The text library SYS$LIBRARY:ACMSCC.TLB is supplied for C programmers. Refer to C documentation for information about using the text library files in programs.

The text library provides the following modules for agent programs:

• ACMS$SUBMITTER
• ACMS$STREAM

These modules:

• Contain routine definitions for all the SI services as functions returning long integers.
• Contain structure definitions for all IDs. Use these IDs in declarations. The name of the structure is the same as that given in the structure list above.
• Define constants other than return status values. These constants are defined by #DEFINE preprocessor definitions.

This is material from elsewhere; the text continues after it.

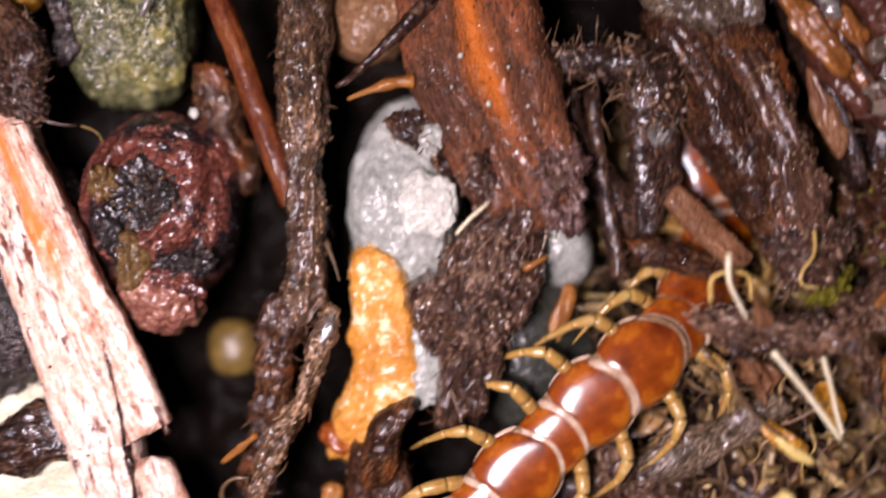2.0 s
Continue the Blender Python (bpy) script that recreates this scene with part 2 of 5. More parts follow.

The text library SYS$LIBRARY:ACMSFOR.TLB is supplied for FORTRAN programmers. See FORTRAN documentation for information on using the text library files in programs.

The text library provides the following modules for agent programs:

• ACMS$SUBMITTER
• ACMS$STREAM

These modules:

• Contain all the services defined as EXTERNAL INTEGER*4 functions.
• Contain byte arrays for all IDs. The name of the byte array is the same as the name given in the structure list in Section 2.2. The byte array gives the programmer one of each of the IDs.
• Define constants other than return status values. These constants are defined as parameters. For a method of referring to return status values, see the sample program in Chapter 7 for an example of a FORTRAN agent program using ACMS$_SENDER_DISCONN.